For purpose of this Agreement, the following terms shall have the meanings set forth below:
“Adjusted Pre-Tax Income” means the income from continuing operations before taxes of the Company, as reported in the Company’s consolidated financial statements for the relevant periods, after such adjustments thereto as the Committee deems appropriate in its sole discretion (i) to exclude the effect of extraordinary, unusual, and/or nonrecurring items, including net income attributable to non-controlling interests, and changes in applicable accounting standards and (ii) to reflect such other factors as the Committee deems appropriate to fairly reflect pre-tax income.
“Cash Target Amount” means the product of (i) % multiplied by (ii) the Employee’s annualized base salary for the fiscal year of the Company during which the Grant Date falls.
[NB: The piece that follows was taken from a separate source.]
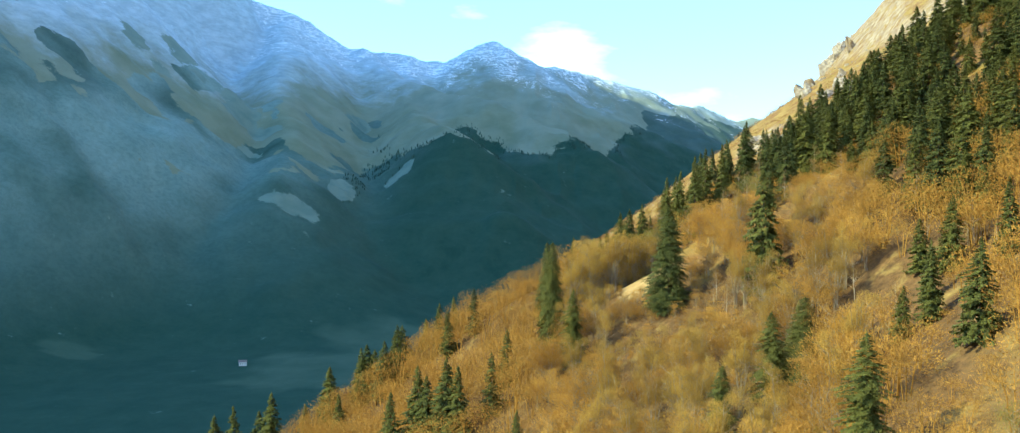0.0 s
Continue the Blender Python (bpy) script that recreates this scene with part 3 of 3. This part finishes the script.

“Pre-Tax Income” means the sum of the Adjusted Pre-Tax Income over the Performance Period for each period in which Adjusted Pre-Tax Income is measured pursuant to the above definition of Adjusted Pre-Tax Income.
“Percentage of the Award that Vests” means the percentage set forth on Attachment B to this Agreement in the column labeled “Percentage of Cash Target Amount That Vests,” as determined based on the applicable Performance Level met for the Performance Period (as determined in accordance with Attachment B to this Agreement), or portion thereof, as applicable.
“Performance Measures” means the Performance Measures set forth on Attachment B to this Agreement.
Percentage of Cash Target
Amount That Vests
 or above
The percentage of the Award that vests if [PERFORMANCE MEASURE] is between the “Threshold” and “Target” or “Target” and “Maximum” performance levels, as applicable, shall be determined by straight line interpolation. The Committee shall determine the portion of the Award that shall vest by multiplying the “Percentage of Award That Vests,” set forth above, by the Cash Target Amount.